2017-11-09 / Front Page

‘Tracking’ Change at TMS Sparks Concern

By Brooke Constance White

A recent change in the way teachers and administrators group students together at Newport’s Thompson Middle School has parents concerned. A lack of communication between administration and parents, coupled with a not-so-smooth transition, came to a head the day after Halloween.

On Nov. 1, Newport School District Superintendent Colleen Jermain and Thompson administrators held an informal meeting with parents to discuss a change from grouping students based on academic ability to diversifying the groups to include multiple ability levels, or what’s referred to as heterogeneous grouping.

The administrators, including Thompson Interim Principal Bob Campion, and Student Services Director Allynn Grantham, among others, also discussed the recent transition from heterogeneous grouping to having advanced English language arts (ELA) and math classes.

While parents were generally appreciative of the administration’s desire to communicate with them and offer higher-level ELA and math classes, several expressed frustration that the conversation happened too late and that their children were not being challenged.

Until the 2016-17 school year, Thompson students were broken into groups, or “tracked,” based on their reading abilities. Those who excelled were placed in group four and other students fell into three other groups, according to their respective reading levels. Each group of students traveled together to four subject areas: math, social studies, science and ELA.

In 2015, the Rhode Island Department of Education (RIDE) audited Thompson and reported that dividing students based on ability created barriers for all schoolchildren to have access to the same opportunities.

RIDE’s feedback prompted Jermain and the middle school administration to regroup students into two clusters, the first containing groups one and two; the second made up of groups three and four. Sixth and seventh grade students were put into groups based on their reading level, and eighth grade students were put into groups based on their math ability. At the end of last year, Jermain said that both students and teachers reported that this new approach wasn’t working.

In July, when administrators were planning for the current school year, Jermain said she told the Thompson administration to begin grouping the students heterogeneously and then, five to six weeks in, allow teachers to shift them between groups as they saw fit.

“We moved forward on that and didn’t inform parents, which is my fault,” Jermain said in a phone interview. “We had parents who saw one model in the spring when they toured the building, and then saw a different model and grouping when they came back in September. Communication with parents is something we’re trying to improve upon going forward.”

When parents complained that their children were now grouped with students who might be distracting and have behavior problems, the administration again changed the grouping system in early October so that students could be put into an advanced math or ELA class. But just because a student excels in one area does not mean they will necessarily be placed in other advanced classes, Jermain said. For social studies and science, the students were grouped heterogeneously.

Aside from the need to implement RIDE’s recommendations, Jermain said that the administration also looked at the extensive behavioral issues facing Thompson last spring and learned that the majority of these issues were coming from several different pockets in the school. The behavior problems seemed to stem from children in the lower academic ability groups, she said.
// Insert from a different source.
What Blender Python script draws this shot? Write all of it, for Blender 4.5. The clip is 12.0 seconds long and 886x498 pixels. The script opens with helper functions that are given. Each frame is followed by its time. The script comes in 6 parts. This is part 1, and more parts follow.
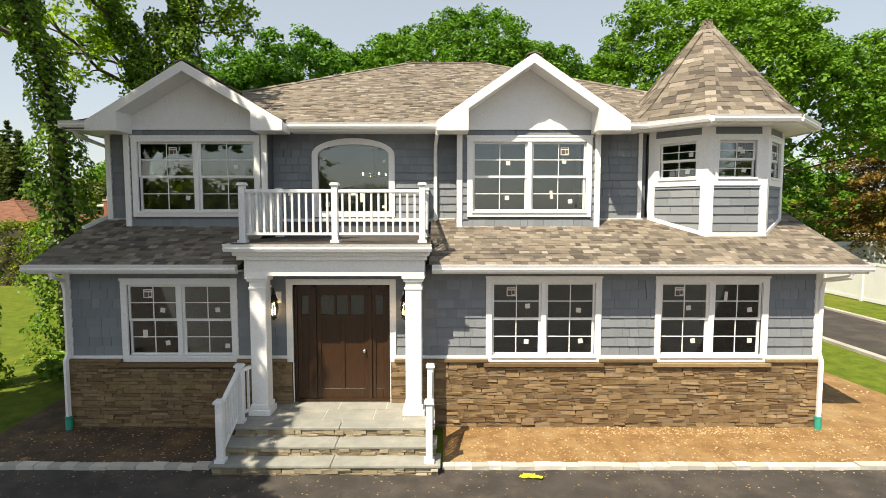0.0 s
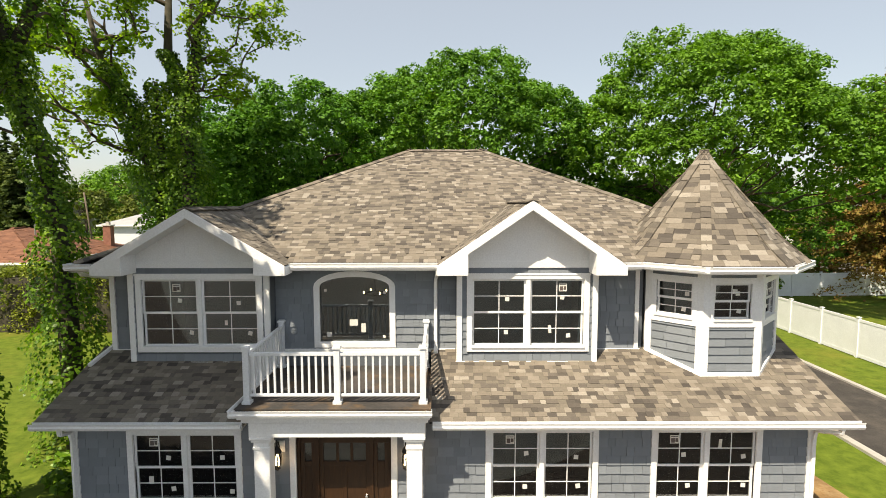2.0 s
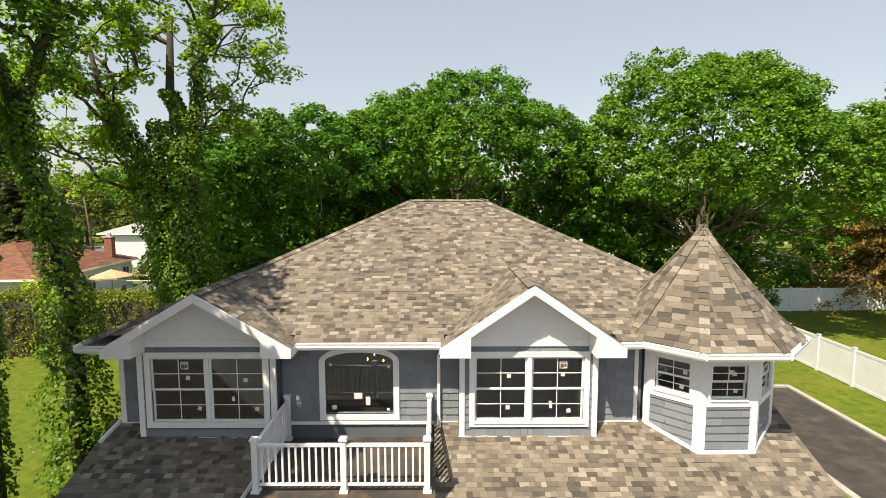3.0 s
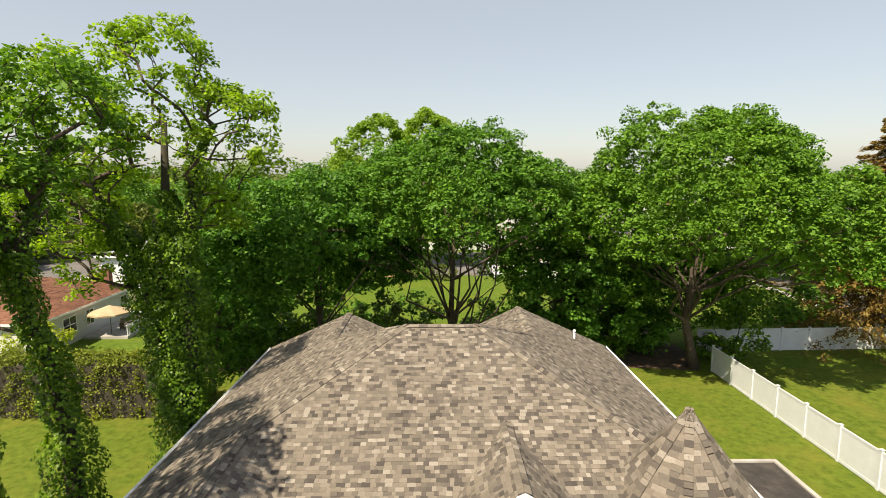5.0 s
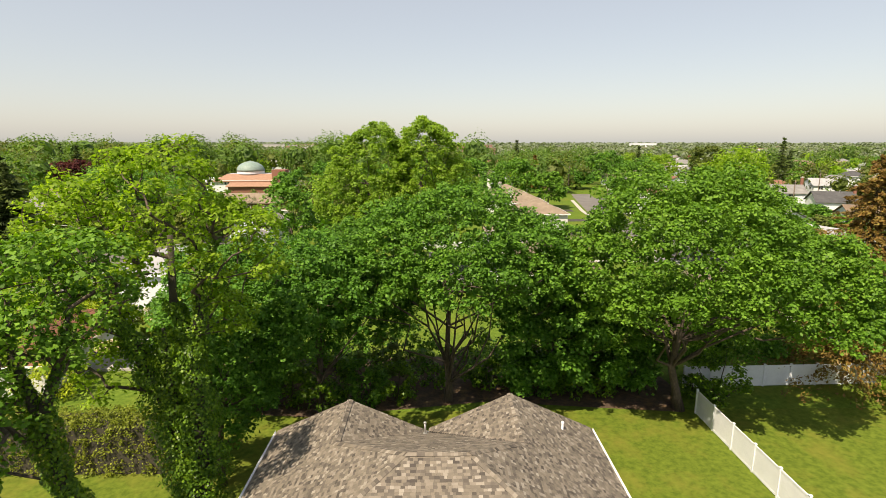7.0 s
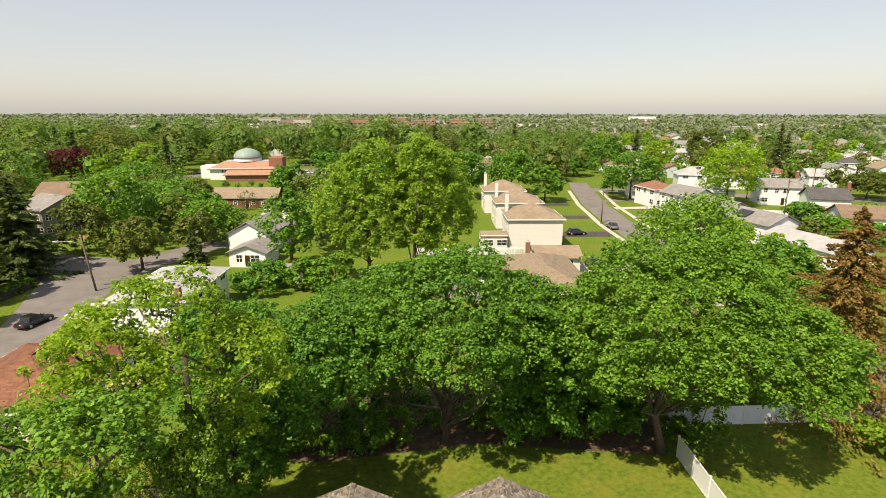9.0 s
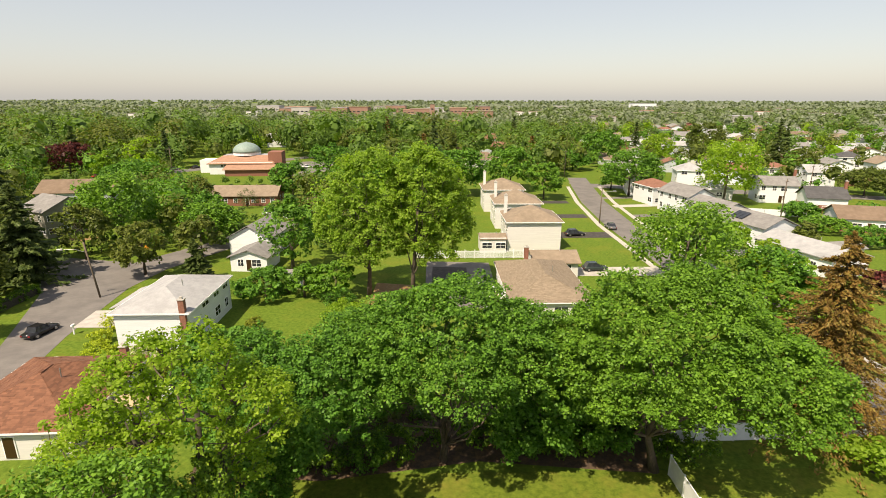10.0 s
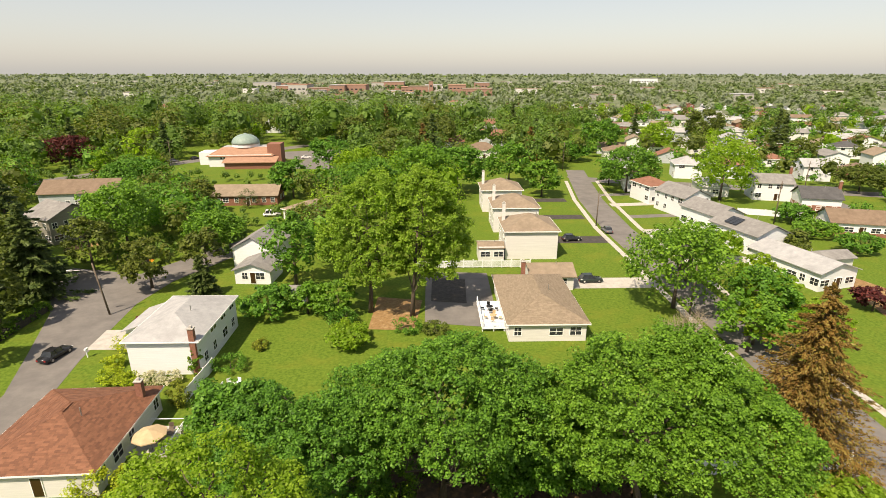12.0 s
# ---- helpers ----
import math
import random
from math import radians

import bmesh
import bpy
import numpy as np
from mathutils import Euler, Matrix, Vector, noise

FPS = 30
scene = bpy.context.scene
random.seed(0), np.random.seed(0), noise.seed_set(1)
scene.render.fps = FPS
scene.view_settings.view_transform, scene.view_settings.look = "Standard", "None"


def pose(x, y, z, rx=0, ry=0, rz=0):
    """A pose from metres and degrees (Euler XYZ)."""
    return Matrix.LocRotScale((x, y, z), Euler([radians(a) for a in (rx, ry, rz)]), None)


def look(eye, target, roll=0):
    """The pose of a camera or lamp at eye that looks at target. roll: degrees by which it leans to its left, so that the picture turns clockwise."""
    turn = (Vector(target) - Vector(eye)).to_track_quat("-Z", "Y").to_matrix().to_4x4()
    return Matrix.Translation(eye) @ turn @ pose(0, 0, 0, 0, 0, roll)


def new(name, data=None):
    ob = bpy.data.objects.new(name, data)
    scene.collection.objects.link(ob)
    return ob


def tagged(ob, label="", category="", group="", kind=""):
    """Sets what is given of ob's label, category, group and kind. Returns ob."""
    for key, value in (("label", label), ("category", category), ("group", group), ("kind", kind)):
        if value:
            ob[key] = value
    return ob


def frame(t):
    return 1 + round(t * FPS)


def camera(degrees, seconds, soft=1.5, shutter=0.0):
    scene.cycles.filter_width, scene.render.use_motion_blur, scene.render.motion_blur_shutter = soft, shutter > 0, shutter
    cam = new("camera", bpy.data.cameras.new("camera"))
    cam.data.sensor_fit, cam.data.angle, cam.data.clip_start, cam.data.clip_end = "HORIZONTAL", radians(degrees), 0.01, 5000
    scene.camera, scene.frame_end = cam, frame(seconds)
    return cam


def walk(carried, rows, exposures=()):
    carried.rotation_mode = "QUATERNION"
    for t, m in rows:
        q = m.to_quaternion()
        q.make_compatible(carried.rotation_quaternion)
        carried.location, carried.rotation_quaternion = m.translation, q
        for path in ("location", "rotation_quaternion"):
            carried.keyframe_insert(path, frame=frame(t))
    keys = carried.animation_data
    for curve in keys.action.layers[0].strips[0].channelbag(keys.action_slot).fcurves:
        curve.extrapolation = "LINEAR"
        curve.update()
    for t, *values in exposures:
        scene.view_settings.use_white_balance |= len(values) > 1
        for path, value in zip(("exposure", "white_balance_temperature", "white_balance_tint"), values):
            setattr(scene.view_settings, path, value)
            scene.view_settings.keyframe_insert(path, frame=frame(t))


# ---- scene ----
cam = camera(80.2, 12.0, soft=0.6)
METRES, EYE, TILT, LEAN, TURN = 33.0, 4.2, -4.1, 0.0, 0.0
ROWS = [
    (0.0, 0.0, 0.0, 0.0, -0.0, 0.0, -0.0),
    (0.5, 0.0026, -0.0017, 0.0219, -0.02, -0.05, 0.02),
    (1.0, 0.002, -0.0017, 0.0439, -0.04, -0.17, 0.06),
    (1.5, 0.0003, -0.0025, 0.0676, -0.11, -0.35, 0.07),
    (2.0, -0.0008, -0.0046, 0.0929, -0.14, -0.81, 0.07),
    (2.5, -0.0019, -0.0077, 0.1209, -0.19, -1.3, 0.08),
    (3.0, -0.0032, -0.0092, 0.1507, -0.22, -1.76, 0.09),
    (3.5, -0.0031, -0.0087, 0.1831, -0.25, -2.18, 0.11),
    (5.5, 0.0004, -0.0121, 0.3393, -0.63, -4.72, 0.1),
    (6.0, -0.0013, -0.0153, 0.384, -0.73, -5.66, 0.07),
    (6.5, -0.001, -0.0197, 0.4302, -0.79, -6.56, 0.04),
    (7.0, 0.0005, -0.0235, 0.4786, -0.9, -7.41, 0.04),
    (7.5, 0.0033, -0.0282, 0.528, -0.98, -8.17, 0.03),
    (9.5, 0.0043, -0.0469, 0.7288, -1.18, -11.18, 0.01),
    (10.0, 0.0031, -0.0525, 0.778, -1.22, -11.88, -0.01),
    (10.5, 0.0031, -0.0575, 0.8293, -1.25, -12.57, -0.01),
    (11.0, 0.0028, -0.0623, 0.8833, -1.26, -13.25, 0.02),
    (11.5, 0.0026, -0.067, 0.9389, -1.3, -13.94, 0.03),
    (12.0, 0.0024, -0.0702, 0.9964, -1.35, -14.61, 0.08),
]
walk(cam, [(t, pose(0, 0, EYE, TILT, LEAN, TURN) @ pose(METRES * x, METRES * y, METRES * z, 90 + pitch, roll, yaw)) for t, x, y, z, yaw, pitch, roll in ROWS], exposures=[(0.0, 0.92, 7400, 10), (3.5, 0.82, 7400, 11), (7.5, 0.79, 7650, 14), (12.0, 0.76, 7750, 15)])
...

Since changing the grouping to heterogeneous with advanced ELA and math options, Campion, Thompson’s interim principal, said dean referrals for students with behavioral issues have gone down compared to last year’s numbers.

During the Nov. 1 meeting, Karlie Cesarini, a Thompson parent, said she didn’t think students needed to be tracked, per se, for the administration to put a “gifted and talented” program in place for students who are excelling in the classroom.

“There are behavior issues here at Thompson, and when you have like-minded kids who are trying to learn and are in a classroom with kids with behavior issues, the students who want to learn aren’t challenged and get distracted,” Cesarini told administrators at the meeting. “You pulled the plug without having a plan in place, and figuring it all out while our kids are in school is a ramification of that.”

According to Jermain, many students transitioning from Thompson to Rogers High School felt as though they weren’t capable and lacked confidence after being grouped at Thompson with those of lower academic abilities.

“All of our students are capable, but we want to enhance the students as individuals and make sure we’re teaching them as best we can,” Jermain said. “At this point, teachers have the ability through flexible grouping to move students around if they feel like the student isn’t being challenged.”

Assistant Superintendent Kimberly Behan said it’s the administration’s job to prepare students for the future.

“Our students would go to Rogers and feel like they were already kind of sunk because they’d been in a track that didn’t have the opportunity that other students had,” she said. “We don’t want that. We want our students to know that they have every opportunity available to them.”